Self-driving cars have begun being trialled on the streets of Oxford.
Tests of six autonomous vehicles have started as part of a government-backed research scheme called "Project Endeavour".
The trials were described as a "landmark" moment by Oxbotica, an Oxford-based company pioneering self-driving technology in the UK.
Oxford is believed to be the first city to hold trials in the UK ahead of tests in London and other unconfirmed cities.
The aim of the trials is to test out "level four" vehicle autonomy, which is part of a US-created system to determine how much driverless control a vehicle has.
A level zero vehicle is classed as having no automation while level five would be fully automated.
Level four means the car can drive itself without the need for a driver.

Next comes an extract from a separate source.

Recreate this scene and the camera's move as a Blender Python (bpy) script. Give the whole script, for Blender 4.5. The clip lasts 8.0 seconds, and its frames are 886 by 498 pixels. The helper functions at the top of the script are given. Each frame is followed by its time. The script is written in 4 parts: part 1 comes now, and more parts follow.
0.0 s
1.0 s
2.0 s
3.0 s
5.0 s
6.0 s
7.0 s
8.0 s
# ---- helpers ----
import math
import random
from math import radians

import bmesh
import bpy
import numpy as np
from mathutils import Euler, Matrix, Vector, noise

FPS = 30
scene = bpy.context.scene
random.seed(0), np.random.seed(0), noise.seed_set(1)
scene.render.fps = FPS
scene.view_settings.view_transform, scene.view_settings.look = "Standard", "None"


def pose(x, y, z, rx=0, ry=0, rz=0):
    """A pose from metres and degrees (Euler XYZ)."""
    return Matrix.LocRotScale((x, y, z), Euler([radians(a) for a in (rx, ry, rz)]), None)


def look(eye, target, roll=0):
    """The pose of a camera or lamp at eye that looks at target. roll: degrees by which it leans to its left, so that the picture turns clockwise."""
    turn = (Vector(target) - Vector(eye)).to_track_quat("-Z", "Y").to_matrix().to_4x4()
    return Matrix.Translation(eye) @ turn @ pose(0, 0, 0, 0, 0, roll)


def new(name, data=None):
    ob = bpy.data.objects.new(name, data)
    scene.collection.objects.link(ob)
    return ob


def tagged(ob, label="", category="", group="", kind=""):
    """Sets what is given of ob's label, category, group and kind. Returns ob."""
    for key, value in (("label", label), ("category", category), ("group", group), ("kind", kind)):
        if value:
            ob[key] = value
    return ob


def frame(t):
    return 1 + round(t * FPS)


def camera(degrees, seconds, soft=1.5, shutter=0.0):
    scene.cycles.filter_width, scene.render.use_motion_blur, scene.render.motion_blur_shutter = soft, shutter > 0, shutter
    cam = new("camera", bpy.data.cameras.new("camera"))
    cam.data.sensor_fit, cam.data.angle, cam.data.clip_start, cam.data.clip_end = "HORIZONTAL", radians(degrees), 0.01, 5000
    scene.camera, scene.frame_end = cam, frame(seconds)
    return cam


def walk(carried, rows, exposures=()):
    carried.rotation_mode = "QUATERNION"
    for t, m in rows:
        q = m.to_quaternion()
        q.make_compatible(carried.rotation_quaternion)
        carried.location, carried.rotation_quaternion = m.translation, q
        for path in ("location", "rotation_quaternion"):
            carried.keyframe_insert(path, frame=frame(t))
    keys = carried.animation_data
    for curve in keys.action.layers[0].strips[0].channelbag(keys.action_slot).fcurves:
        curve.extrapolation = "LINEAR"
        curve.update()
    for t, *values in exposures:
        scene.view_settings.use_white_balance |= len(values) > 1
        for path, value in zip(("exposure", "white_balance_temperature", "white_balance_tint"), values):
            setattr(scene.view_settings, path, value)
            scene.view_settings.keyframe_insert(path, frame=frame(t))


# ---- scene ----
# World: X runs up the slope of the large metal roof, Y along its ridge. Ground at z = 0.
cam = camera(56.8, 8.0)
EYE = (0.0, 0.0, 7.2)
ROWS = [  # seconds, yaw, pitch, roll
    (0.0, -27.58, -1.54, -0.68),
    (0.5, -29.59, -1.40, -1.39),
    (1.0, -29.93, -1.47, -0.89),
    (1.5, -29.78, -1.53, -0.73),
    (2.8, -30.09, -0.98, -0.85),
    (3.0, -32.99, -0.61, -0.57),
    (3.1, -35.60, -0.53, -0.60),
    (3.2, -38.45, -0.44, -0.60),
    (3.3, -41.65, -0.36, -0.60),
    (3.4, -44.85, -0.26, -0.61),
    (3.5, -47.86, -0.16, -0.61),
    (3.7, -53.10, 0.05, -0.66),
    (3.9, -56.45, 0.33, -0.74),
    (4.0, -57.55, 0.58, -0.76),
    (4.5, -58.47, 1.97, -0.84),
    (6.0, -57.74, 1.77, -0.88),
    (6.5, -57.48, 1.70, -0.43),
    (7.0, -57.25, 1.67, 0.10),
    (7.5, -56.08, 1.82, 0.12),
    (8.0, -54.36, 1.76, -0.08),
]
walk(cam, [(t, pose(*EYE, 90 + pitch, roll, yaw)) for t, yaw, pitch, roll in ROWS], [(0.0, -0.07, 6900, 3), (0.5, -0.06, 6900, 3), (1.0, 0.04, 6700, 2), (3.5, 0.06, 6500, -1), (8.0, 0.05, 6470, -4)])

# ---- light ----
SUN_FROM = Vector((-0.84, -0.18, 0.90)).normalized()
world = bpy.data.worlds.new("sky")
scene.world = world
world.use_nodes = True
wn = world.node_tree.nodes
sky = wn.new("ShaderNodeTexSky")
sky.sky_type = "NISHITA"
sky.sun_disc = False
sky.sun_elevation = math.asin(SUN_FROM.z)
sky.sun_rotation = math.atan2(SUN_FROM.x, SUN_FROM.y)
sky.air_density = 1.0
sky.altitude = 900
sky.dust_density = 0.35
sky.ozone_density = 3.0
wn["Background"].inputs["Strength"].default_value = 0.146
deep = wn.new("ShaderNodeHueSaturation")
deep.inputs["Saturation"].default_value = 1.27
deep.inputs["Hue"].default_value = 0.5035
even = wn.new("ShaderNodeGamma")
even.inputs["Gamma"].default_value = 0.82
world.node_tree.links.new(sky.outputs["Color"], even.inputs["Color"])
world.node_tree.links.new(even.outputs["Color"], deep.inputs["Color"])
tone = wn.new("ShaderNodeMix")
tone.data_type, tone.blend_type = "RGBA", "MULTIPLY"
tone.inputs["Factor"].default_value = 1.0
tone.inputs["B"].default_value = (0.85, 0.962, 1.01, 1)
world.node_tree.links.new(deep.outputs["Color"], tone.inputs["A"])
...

As part of the trials, due to last until next autumn, the cars will drive a nine-mile round trip from Oxford Parkway rail station to Oxford's main train station.
The vehicles will all have a safety driver who will take over control of the vehicle if required.

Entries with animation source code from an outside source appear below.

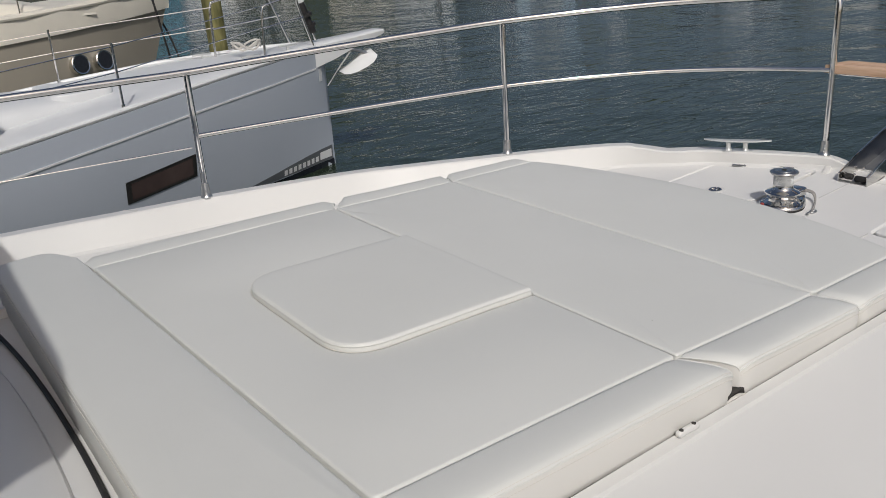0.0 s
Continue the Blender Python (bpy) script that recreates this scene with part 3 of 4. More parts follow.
bm = bmesh.new()
slab(bm, teardrop(0.099, 0.75), -0.003, 0.006, 0.003)
part("gasket", bm, BLACK, w, "black rubber gasket under the base")
bm = bmesh.new()
o = teardrop(0.098, 0.75)
rings = [at_z(inset(o, 0.004), 0.004), at_z(o, 0.008), at_z(inset(o, 0.001), 0.014), at_z(inset(o, 0.005), 0.019), at_z(inset(o, 0.011), 0.019), at_z(inset(o, 0.015), 0.013)]
loft(bm, rings)
part("base_plate", bm, CHROME, w, "teardrop chrome base with a raised rim")
bm = bmesh.new()
rings = []
for z, r in ((0.012, 0.076), (0.022, 0.079), (0.034, 0.064), (0.043, 0.062), (0.056, 0.074), (0.062, 0.070)):
    rings.append([Vector(((r - (0.012 if k % 6 < 3 and 0.026 < z < 0.06 else 0)) * math.cos(2 * math.pi * k / 36), (r - (0.012 if k % 6 < 3 and 0.026 < z < 0.06 else 0)) * math.sin(2 * math.pi * k / 36), z)) for k in range(36)])
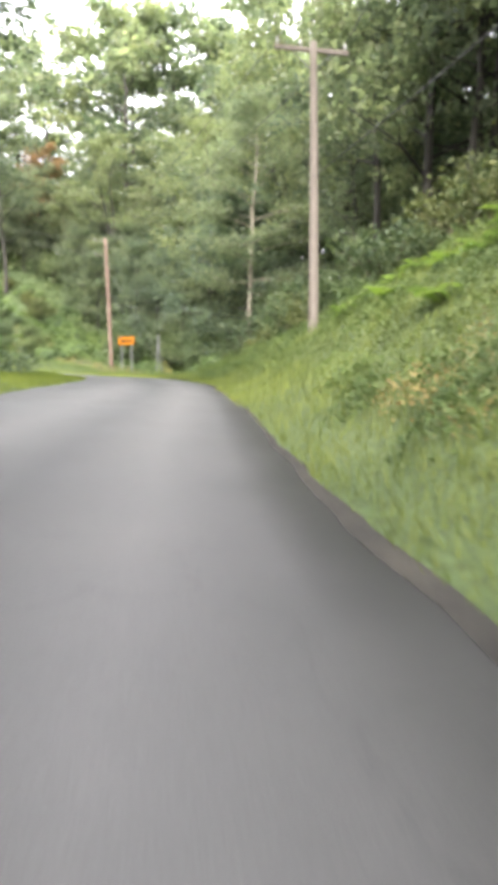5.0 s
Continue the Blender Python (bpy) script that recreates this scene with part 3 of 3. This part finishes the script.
def guy(top, x, y):
    """A guy wire from the pole to the ground and the yellow guard over its foot."""
    foot = np.array([x, y, float(ground_z(x, y)[0]) - 0.05])
    wire(top, foot, 0.02, 0.0065, "guy_wire", "thin steel guy wire running from pole to ground", "wire")
    d = (np.array(top) - foot) / np.linalg.norm(np.array(top) - foot)
    bm = round_bar(bmesh.new(), foot + d * 0.2, foot + d * 1.75, 0.02, None, 10)
    g = new("guy_guard", bpy.data.meshes.new("guy_guard"))
    smooth_mesh(bm).to_mesh(g.data)
    bm.free()
    g.data.materials.append(M_YELLOW)
    tagged(g, "faded yellow plastic guard on a guy wire in weeds", "guy guard", "guy wire guards")


p3 = np.array(POLES[2].location)
guy((p3[0] - 0.2, p3[1], 12.6), 37.5, 65.9)
guy((p3[0] - 0.15, p3[1], 10.8), 37.0, 65.4)
guy((p3[0] - 0.2, p3[1], 12.4), 36.95, 74.9)
guy((p3[0] - 0.15, p3[1], 11.0), 37.3, 74.6)


# ---- arrow sign ----
def channel_post(parent, p, q, face):
    """A perforated steel U-channel post."""
    p, q = Vector(p), Vector(q)
    up = (q - p).normalized()
    n0 = Vector((face[0], face[1], 0)).normalized()
    s0 = up.cross(n0).normalized()
    bm = bmesh.new()
    prof = [(-0.04, 0.0), (-0.026, 0.0), (-0.02, 0.03), (0.02, 0.03), (0.026, 0.0), (0.04, 0.0), (0.04, -0.004), (0.022, -0.004), (0.016, 0.026), (-0.016, 0.026), (-0.022, -0.004), (-0.04, -0.004)]
    a = [bm.verts.new(p + s0 * u - n0 * v) for u, v in prof]
    b0 = [bm.verts.new(q + s0 * u - n0 * v) for u, v in prof]
    for k in range(len(prof)):
        bm.faces.new((a[k], a[(k + 1) % len(prof)], b0[(k + 1) % len(prof)], b0[k]))
    bm.faces.new(b0)
    return part("post", bm, M_STEEL, parent, "galvanised steel channel post")


sign = new("arrow_sign")
SC = Vector((34.73, 68.30, 7.07))
along, face = Vector((0.637, -0.771, 0)), Vector((-0.771, -0.637, 0))
frame_m = Matrix((( along.x, face.x, 0, SC.x), (along.y, face.y, 0, SC.y), (0, 0, 1, SC.z), (0, 0, 0, 1)))
frame_m = frame_m @ Matrix.Rotation(radians(-1.0), 4, "Y")


def plate(w, h, r, y0, y1, m):
    bm = bmesh.new()
    ring = []
    for cx, cz, a0 in ((w / 2 - r, h / 2 - r, 0), (-w / 2 + r, h / 2 - r, 90), (-w / 2 + r, -h / 2 + r, 180), (w / 2 - r, -h / 2 + r, 270)):
        ring += [(cx + r * math.cos(radians(a0 + k * 22.5)), cz + r * math.sin(radians(a0 + k * 22.5))) for k in range(5)]
    fr = [bm.verts.new(m @ Vector((u, y1, v))) for u, v in ring]
    bk = [bm.verts.new(m @ Vector((u, y0, v))) for u, v in ring]
    bm.faces.new(fr)
    bm.faces.new(bk[::-1])
    for k in range(len(ring)):
        bm.faces.new((bk[k], bk[(k + 1) % len(ring)], fr[(k + 1) % len(ring)], fr[k]))
    bmesh.ops.recalc_face_normals(bm, faces=bm.faces)
    return bm


panel = part("panel", plate(1.22, 0.61, 0.04, -0.004, 0.0, frame_m), M_ORANGE, sign, "orange reflective panel")
# black edge line and arrow, laid on the panel
bm = bmesh.new()
for u, v, w, h in ((0, 0.285, 1.15, 0.012), (0, -0.285, 1.15, 0.012), (0.585, 0, 0.012, 0.56), (-0.585, 0, 0.012, 0.56)):
    box_into(bm, (w, 0.003, h), frame_m @ Matrix.Translation((u, 0.0045, v)))
part("border", bm, M_BLACK, panel, "thin black border line")
bm = bmesh.new()
shape = [(-0.46, 0), (-0.20, 0.205), (-0.255, 0.068), (0.44, 0.068), (0.44, -0.068), (-0.255, -0.068), (-0.20, -0.205)]
f1 = [bm.verts.new(frame_m @ Vector((u, 0.007, v))) for u, v in shape]
f0 = [bm.verts.new(frame_m @ Vector((u, 0.002, v))) for u, v in shape]
bm.faces.new(f1)
for k in range(len(shape)):
    bm.faces.new((f0[k], f0[(k + 1) % len(shape)], f1[(k + 1) % len(shape)], f1[k]))
bmesh.ops.recalc_face_normals(bm, faces=bm.faces)
part("arrow", bm, M_BLACK, panel, "black arrow pointing along the bend")
for e in (-0.37, 0.37):
    c0 = SC + along * e - face * 0.012
    zb = float(ground_z(c0.x, c0.y)[0])
    channel_post(sign, (c0.x, c0.y, zb - 0.2), (c0.x, c0.y, SC.z + 0.36), face)
    for zz in (-0.2, 0.2):
        part("bolt", round_bar(bmesh.new(), SC + along * e + Vector((0, 0, zz)) - face * 0.002, SC + along * e + Vector((0, 0, zz)) + face * 0.012, 0.012, None, 6), M_STEEL, panel)
tagged(sign, "orange road sign with black arrow on two steel posts in weeds", "road sign")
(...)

The tests will be run at all times of day and night to test the vehicles in a range of traffic scenarios, including rush-hour commutes, and in different weather conditions.
Graeme Smith, senior vice president at Oxbotica, told the Local Democracy Reporting Service the "first live on-road public trials" were a "key landmark" as the company worked with councils to "shape the future of mobility".
Most autonomous vehicles can only operate in an specific area with GPS technology before a driver has to take control, but Oxbotica claims its software can provide "universal autonomy" without the need for GPS or special road markings.
The tests come after the government launched a consultation on hands-free driving and said it could be legal on UK roads by spring 2021.